If it weren’t for Labour’s £78bn programme, the Liberal Democrats’ plan for £36bn of measures might be considered a radical tax-raising platform.

They propose a one percentage point increase in all rates of income tax and in the rate of corporation tax. Those are straightforward ways to raise just under half the additional revenue they want to bring in. Most of the remainder comes from three proposals to raise around £5bn each: eliminating the annual exempt amount in CGT, combating tax avoidance (though they do not specify which activities would be taxed more than they are now), and a reform to air passenger duty which would double revenue from the tax while reducing it for those who take one or two international return flights per year. This implies a huge tax increase for more frequent flyers – and an entirely new administrative mechanism to monitor how many flights people have taken in a year.

The Liberal Democrats also propose two major reforms to the tax system which are not intended to raise additional revenue. A proposed reform to business rates – replacing it with a land value tax levied on the property owner – would be welcome in principle, but it involves a major practical challenge: to value the land separately from the buildings on it. And a dedicated tax to fund health and social care sounds nice, but is misguided. There is no reason that spending on a particular item should be linked to revenue from a particular tax.

The Labour and Liberal Democrat tax-raising proposals have elements in common. Both want to increase corporation tax and CGT. Both want to abolish the marriage allowance, increase tax on second homes and extend the soft drinks industry levy (‘sugar tax’) to milk-based drinks. Both want to raise about £6bn a year from clamping down on tax evasion and avoidance. Labour says it would ‘review the option’ of the business rates reform espoused by the Liberal Democrats.

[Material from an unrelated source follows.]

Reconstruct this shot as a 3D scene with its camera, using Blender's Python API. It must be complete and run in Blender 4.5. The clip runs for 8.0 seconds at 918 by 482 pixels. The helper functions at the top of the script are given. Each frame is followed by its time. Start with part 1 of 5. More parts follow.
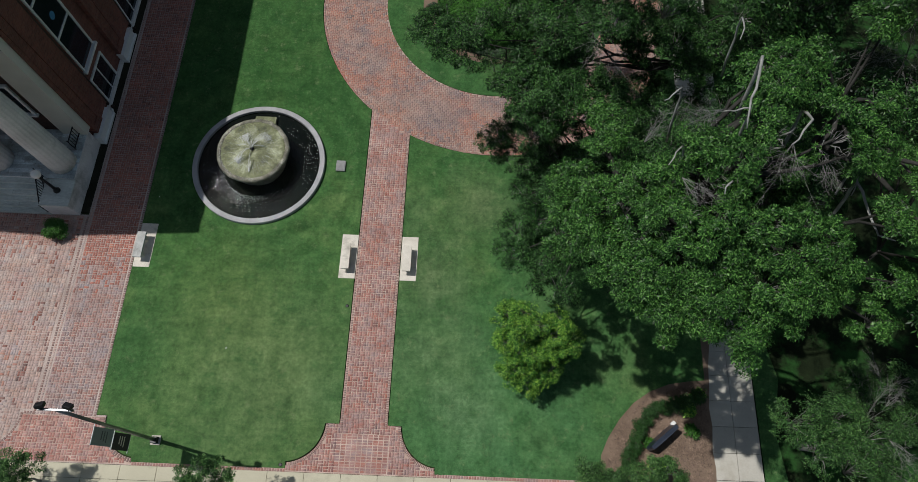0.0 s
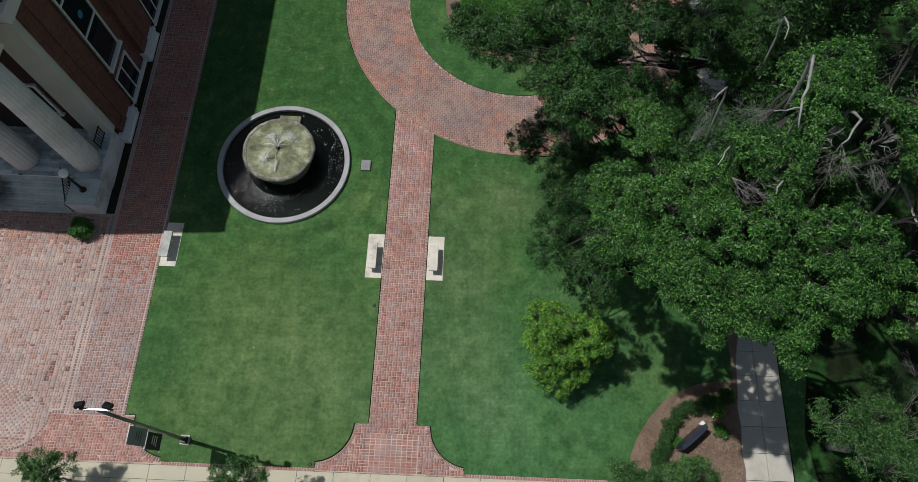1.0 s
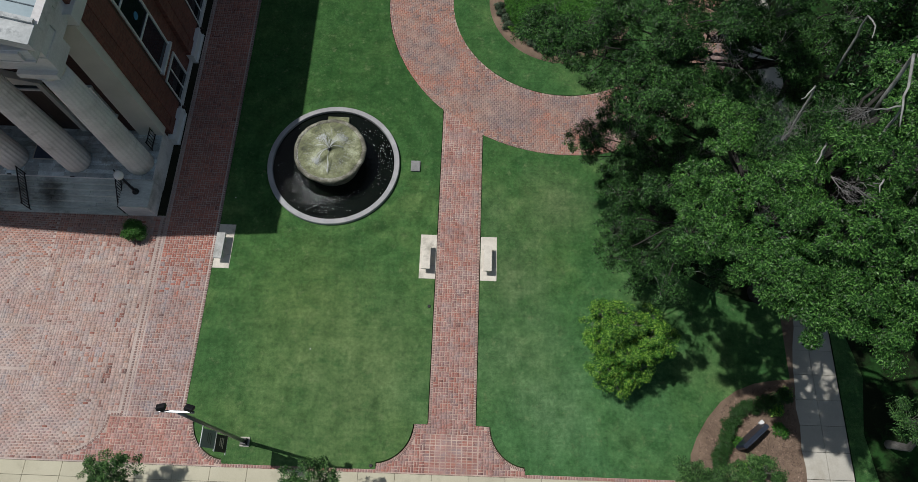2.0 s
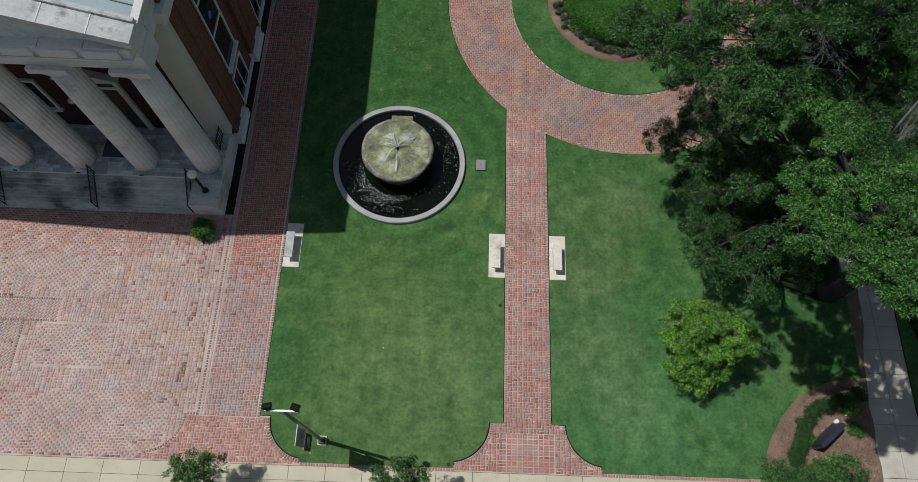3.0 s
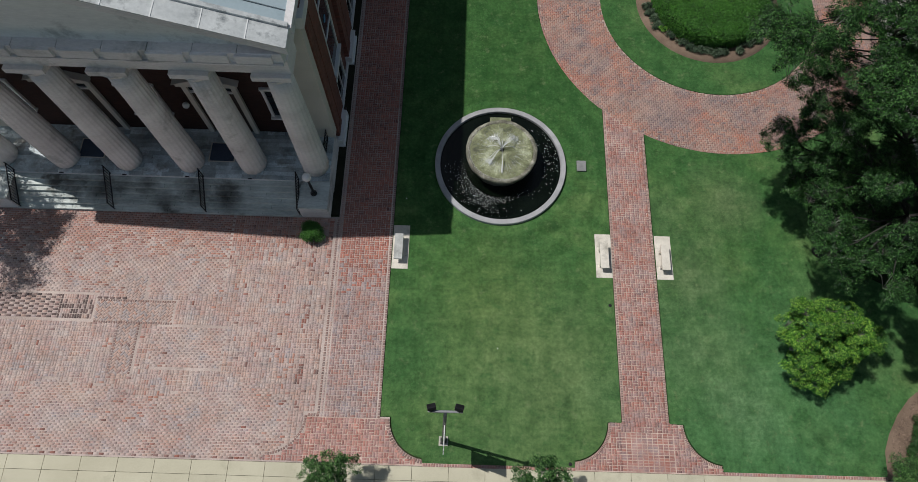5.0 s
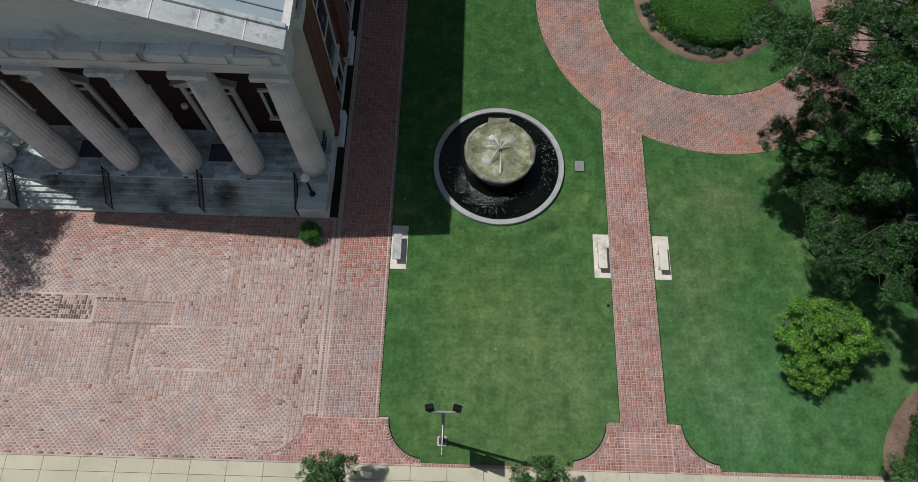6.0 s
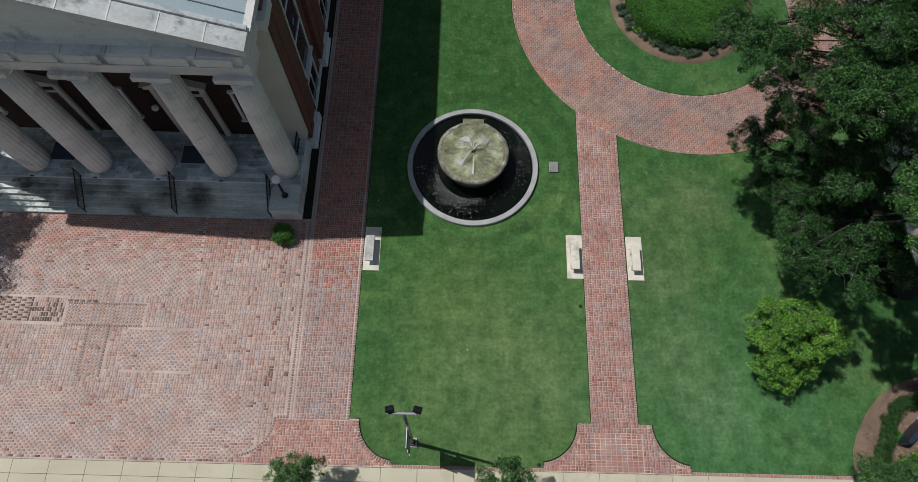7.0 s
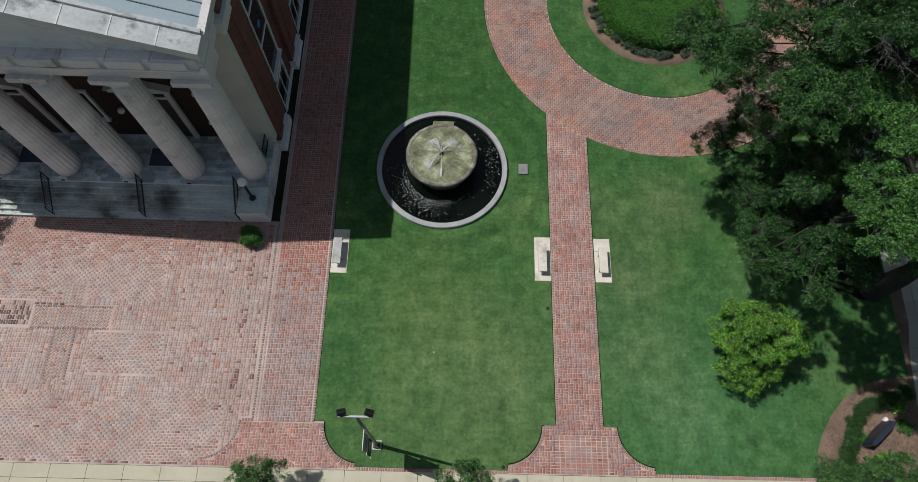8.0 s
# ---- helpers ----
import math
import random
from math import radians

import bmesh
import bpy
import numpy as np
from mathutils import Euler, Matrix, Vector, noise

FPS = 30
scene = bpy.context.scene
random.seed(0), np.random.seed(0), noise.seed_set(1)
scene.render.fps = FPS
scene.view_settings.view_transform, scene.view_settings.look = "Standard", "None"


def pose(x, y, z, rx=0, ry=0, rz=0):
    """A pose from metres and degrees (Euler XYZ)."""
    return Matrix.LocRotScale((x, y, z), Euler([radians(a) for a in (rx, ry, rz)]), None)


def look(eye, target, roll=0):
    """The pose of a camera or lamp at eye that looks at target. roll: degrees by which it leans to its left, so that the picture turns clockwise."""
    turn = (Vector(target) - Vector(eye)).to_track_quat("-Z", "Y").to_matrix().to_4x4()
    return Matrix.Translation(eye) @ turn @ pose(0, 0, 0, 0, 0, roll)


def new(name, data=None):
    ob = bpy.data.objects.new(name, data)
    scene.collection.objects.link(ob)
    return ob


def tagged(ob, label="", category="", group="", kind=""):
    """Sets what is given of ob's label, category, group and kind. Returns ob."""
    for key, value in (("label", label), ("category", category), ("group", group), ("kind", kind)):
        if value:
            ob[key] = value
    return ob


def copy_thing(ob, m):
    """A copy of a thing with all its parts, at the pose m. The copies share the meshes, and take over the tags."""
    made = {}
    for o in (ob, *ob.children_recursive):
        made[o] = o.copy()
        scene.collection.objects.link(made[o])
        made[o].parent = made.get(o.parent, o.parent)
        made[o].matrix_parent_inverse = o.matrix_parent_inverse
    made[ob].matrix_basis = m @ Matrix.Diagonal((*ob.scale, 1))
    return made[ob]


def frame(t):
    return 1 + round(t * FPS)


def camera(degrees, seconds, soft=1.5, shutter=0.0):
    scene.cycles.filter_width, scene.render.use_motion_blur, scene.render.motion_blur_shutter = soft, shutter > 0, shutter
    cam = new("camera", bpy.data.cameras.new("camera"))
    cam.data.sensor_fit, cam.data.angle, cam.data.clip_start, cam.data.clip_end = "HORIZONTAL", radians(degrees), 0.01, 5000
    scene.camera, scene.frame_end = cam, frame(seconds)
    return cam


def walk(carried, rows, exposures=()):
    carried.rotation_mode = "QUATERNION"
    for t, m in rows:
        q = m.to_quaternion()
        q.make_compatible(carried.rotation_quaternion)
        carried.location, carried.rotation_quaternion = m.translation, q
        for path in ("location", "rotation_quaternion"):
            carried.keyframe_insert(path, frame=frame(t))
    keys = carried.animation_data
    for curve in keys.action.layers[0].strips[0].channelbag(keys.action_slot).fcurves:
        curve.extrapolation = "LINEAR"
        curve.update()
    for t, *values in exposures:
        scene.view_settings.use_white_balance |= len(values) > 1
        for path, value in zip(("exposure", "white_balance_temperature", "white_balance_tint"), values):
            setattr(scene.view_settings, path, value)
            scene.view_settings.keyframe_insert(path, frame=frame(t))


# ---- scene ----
cam = camera(72.2, 8.0, soft=0.62)
PATH = [
    (0, (0.117, 0.665, 25.698), (0.123, 1.387, 23.833), 2.9),
    (0.5, (-0.287, 0.645, 25.676), (-0.28, 1.366, 23.81), 3.0),
    (1, (-1.049, 0.626, 25.653), (-1.041, 1.347, 23.788), 3.1),
    (1.5, (-2.106, 0.578, 25.625), (-2.096, 1.299, 23.76), 3.2),
    (1.7, (-2.606, 0.572, 25.612), (-2.594, 1.295, 23.747), 3.1),
    (2.8, (-5.732, 0.457, 25.532), (-5.72, 1.18, 23.667), 3.3),
    (3, (-6.392, 0.467, 25.552), (-6.377, 1.185, 23.685), 3.4),
    (3.5, (-7.927, 0.455, 25.558), (-7.915, 1.173, 23.691), 3.1),
    (4, (-9.481, 0.403, 25.553), (-9.471, 1.12, 23.687), 2.8),
    (4.5, (-10.687, 0.312, 25.581), (-10.676, 1.032, 23.715), 2.7),
    (4.7, (-10.91, 0.29, 25.588), (-10.899, 1.01, 23.722), 2.7),
    (5.8, (-10.985, 0.302, 25.634), (-10.973, 1.021, 23.768), 2.7),
    (6, (-10.9, 0.301, 25.643), (-10.888, 1.02, 23.777), 2.7),
    (6.5, (-10.453, 0.327, 25.635), (-10.44, 1.046, 23.769), 2.7),
    (7, (-9.796, 0.364, 25.679), (-9.779, 1.084, 23.813), 2.9),
    (7.5, (-8.921, 0.398, 25.708), (-8.903, 1.12, 23.843), 2.9),
    (8, (-8.423, 0.443, 25.736), (-8.405, 1.166, 23.871), 2.9),
]
walk(cam, [(t, look(eye, target, roll)) for t, eye, target, roll in PATH], ((0.0, -0.06), (1.5, -0.05), (3.0, -0.03), (4.5, -0.01), (6.5, -0.01), (8.0, -0.02)))

# ---- light ----
SUN_TO = Vector((-0.498, 0.17, 1.0)).normalized()
sun_data = bpy.data.lights.new("sun", "SUN")
sun_data.energy, sun_data.angle, sun_data.color = 3.38, radians(0.55), (1.0, 0.965, 0.93)
sun = new("sun", sun_data)
sun.matrix_world = look(SUN_TO * 60, (0, 0, 0))
world = bpy.data.worlds.new("sky")
scene.world = world
world.use_nodes = True
sky = world.node_tree.nodes.new("ShaderNodeTexSky")
sky.sky_type, sky.sun_disc = "NISHITA", False
sky.sun_elevation = math.asin(SUN_TO.z)
sky.sun_rotation = math.atan2(SUN_TO.x, SUN_TO.y)
back = world.node_tree.nodes["Background"]
haze = world.node_tree.nodes.new("ShaderNodeHueSaturation")
haze.inputs["Hue"].default_value, haze.inputs["Saturation"].default_value = 0.488, 0.78
world.node_tree.links.new(sky.outputs[0], haze.inputs["Color"])
world.node_tree.links.new(haze.outputs[0], back.inputs[0])
back.inputs[1].default_value = 0.0495


# ---- materials ----
def shader(name):
    m = bpy.data.materials.new(name)
    m.use_nodes = True
    return m, m.node_tree, m.node_tree.nodes["Principled BSDF"]


def wire(tree, a, b):
    tree.links.new(a, b)


def noise_node(tree, scale, detail=4.0, rough=0.55, where=None, stretch=None):
    n = tree.nodes.new("ShaderNodeTexNoise")
    n.inputs["Scale"].default_value, n.inputs["Detail"].default_value = scale, detail
    n.inputs["Roughness"].default_value = rough
    src = where
    if src is None:
        src = tree.nodes.new("ShaderNodeNewGeometry").outputs["Position"]
    if stretch:
        mp = tree.nodes.new("ShaderNodeMapping")
        mp.inputs["Scale"].default_value = stretch
        wire(tree, src, mp.inputs["Vector"])
        src = mp.outputs["Vector"]
    wire(tree, src, n.inputs["Vector"])
    return n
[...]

But as well as the obvious difference in scale, there is a difference of approach. The Liberal Democrats’ proposal to add one percentage point to all rates of income tax sends a message that we must all chip in to pay for better public services. Labour, on the other hand, is determined that as far as possible its radical tax rises should fall on companies and the well-off. Meanwhile, on tax – and indeed on public spending – the Conservatives are essentially offering a continuation of the status quo. Stark choices indeed.